Special Session 126: 

Values of Hausdorff measure and packing measure of the limit sets of infinite conformal IFSs related to complex continued fractions

Kanji Inui
Kyoto University
Japan
Co-Author(s):    Hiroki SUMI (Kyoto University) and Hikaru OKADA (Osaka University)
Abstract:
Many famous fractal sets (for example, Cantor set, Sierpinski gasket and so on) are defined as the limit sets of contractive iterated function systems (for short IFSs) with finitely many mappings. But, recently D. Mauldin and M. Urbanski studied limit sets of conformal IFSs(for short CIFSs) with infinitely many mappings. And, they showed that there exists a CIFS such that the Hausdorff measure of the limit set corresponding to the Hausdorff dimension is zero and the packing measure of the limit set corresponding to the same dimension is positive. Note that the limit sets of CIFSs with finitely many mappings do not have the above properties.
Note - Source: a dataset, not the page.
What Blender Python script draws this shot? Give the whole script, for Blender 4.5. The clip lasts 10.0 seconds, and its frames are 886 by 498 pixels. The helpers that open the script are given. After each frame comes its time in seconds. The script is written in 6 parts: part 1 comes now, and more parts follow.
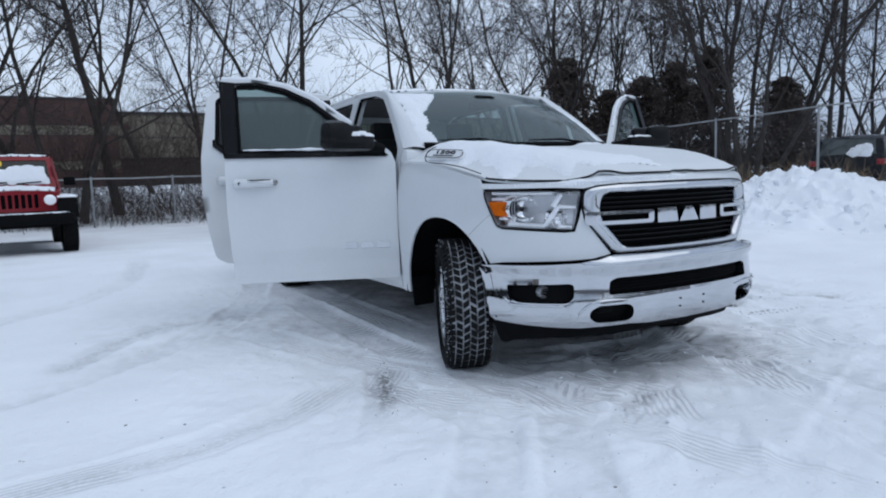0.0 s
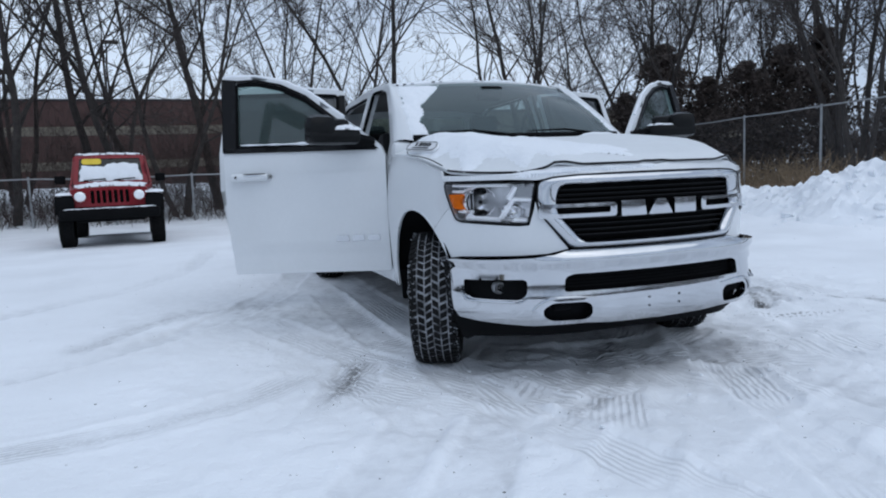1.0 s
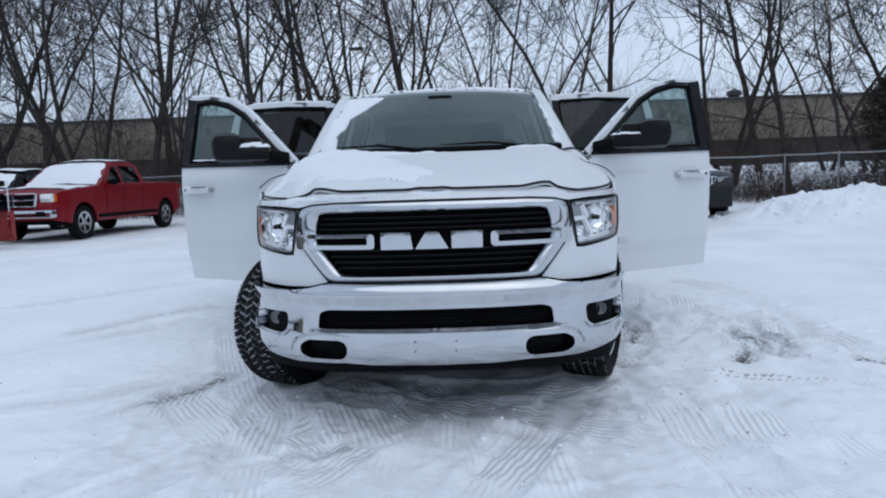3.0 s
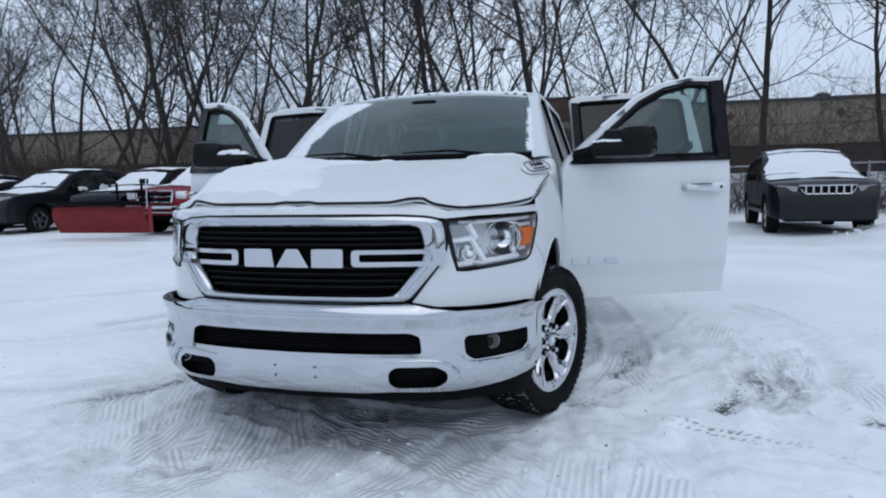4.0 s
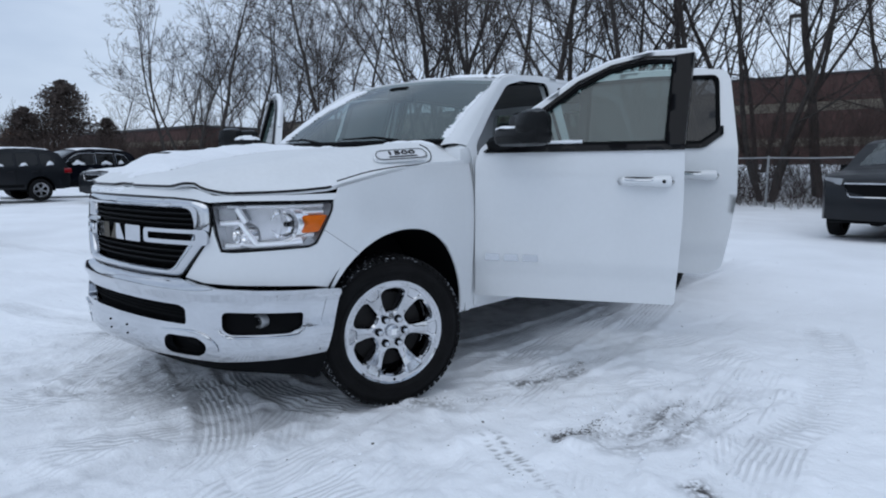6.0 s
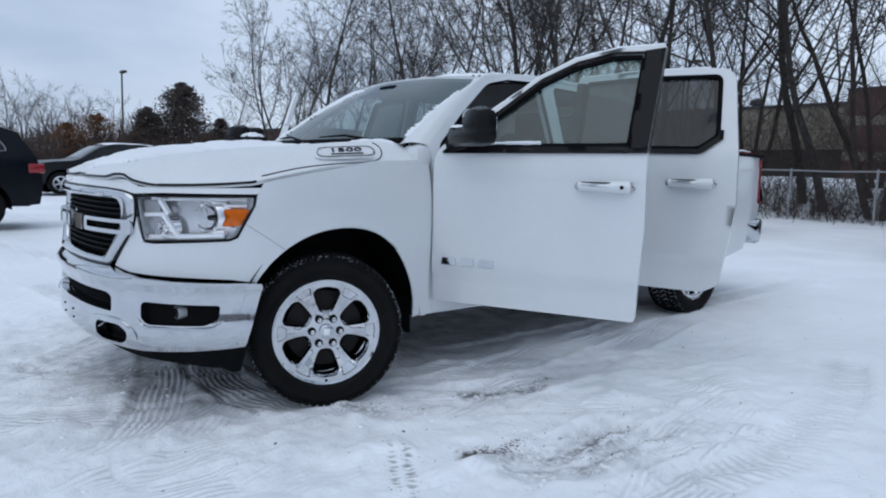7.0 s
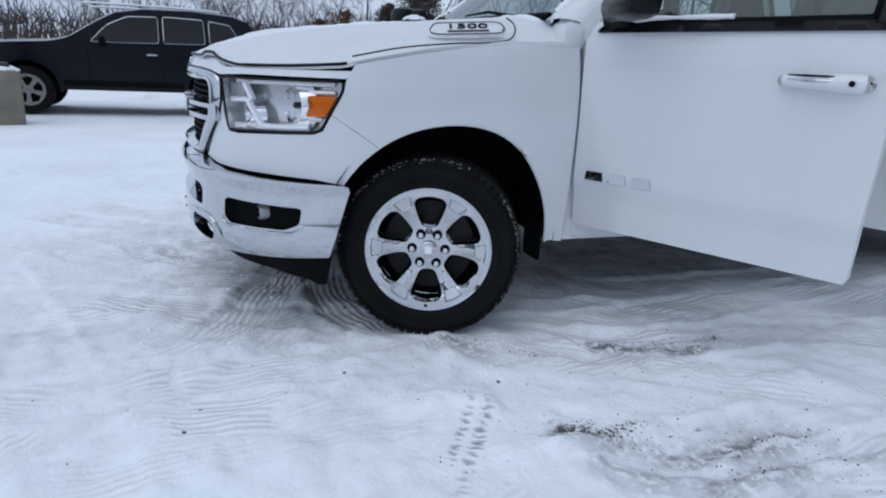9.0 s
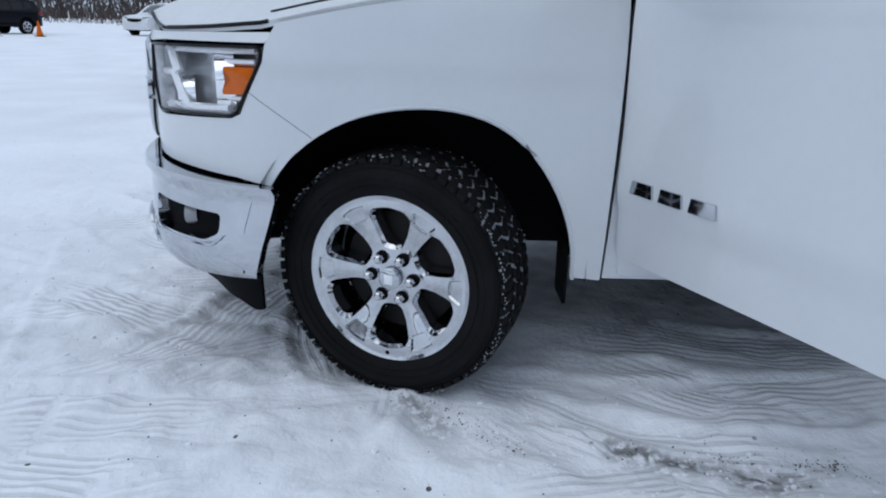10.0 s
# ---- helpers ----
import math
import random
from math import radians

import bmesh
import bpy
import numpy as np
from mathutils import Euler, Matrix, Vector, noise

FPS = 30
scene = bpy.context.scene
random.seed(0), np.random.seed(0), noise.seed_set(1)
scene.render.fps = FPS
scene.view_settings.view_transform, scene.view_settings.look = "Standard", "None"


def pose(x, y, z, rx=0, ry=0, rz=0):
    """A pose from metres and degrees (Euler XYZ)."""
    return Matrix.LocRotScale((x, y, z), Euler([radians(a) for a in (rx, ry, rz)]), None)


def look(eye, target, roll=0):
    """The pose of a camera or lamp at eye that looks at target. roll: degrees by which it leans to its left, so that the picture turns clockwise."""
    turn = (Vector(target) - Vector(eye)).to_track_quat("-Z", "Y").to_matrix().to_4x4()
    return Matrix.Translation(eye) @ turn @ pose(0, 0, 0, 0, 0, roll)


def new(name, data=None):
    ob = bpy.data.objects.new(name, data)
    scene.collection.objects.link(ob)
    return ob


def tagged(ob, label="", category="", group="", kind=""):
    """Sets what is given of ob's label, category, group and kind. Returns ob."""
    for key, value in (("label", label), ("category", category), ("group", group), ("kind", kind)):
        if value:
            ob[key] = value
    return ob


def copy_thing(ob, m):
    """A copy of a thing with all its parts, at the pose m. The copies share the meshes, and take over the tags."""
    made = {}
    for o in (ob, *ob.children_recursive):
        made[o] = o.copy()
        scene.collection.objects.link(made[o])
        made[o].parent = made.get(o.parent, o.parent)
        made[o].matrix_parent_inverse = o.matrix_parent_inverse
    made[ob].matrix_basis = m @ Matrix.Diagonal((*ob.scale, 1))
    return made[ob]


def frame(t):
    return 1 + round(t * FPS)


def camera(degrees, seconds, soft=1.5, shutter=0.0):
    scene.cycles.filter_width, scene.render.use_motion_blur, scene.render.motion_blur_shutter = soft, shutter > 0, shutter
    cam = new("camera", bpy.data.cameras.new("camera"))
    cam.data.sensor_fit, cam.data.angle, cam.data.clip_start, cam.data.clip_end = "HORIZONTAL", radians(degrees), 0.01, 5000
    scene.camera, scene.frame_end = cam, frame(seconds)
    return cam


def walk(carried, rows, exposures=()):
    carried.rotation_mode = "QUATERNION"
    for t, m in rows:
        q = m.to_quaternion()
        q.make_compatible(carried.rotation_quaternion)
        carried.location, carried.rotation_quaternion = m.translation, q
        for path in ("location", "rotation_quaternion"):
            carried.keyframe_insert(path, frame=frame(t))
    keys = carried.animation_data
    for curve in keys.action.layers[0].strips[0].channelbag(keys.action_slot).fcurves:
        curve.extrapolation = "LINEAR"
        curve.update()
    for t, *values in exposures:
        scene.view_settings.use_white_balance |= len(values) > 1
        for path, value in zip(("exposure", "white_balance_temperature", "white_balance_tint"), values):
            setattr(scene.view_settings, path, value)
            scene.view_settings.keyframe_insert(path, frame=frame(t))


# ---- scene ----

In this talk, we introduce an analytic family of CIFSs with infinitely many mappings related to complex continued fractions such that the limit set of each system in the family has the above strange properties and such that the Hausdorff dimension of the limit set is a real analytic and subharmonic function of the parameter. This study is a joint work with Hiroki SUMI (Kyoto University) and Hikaru OKADA (Osaka University).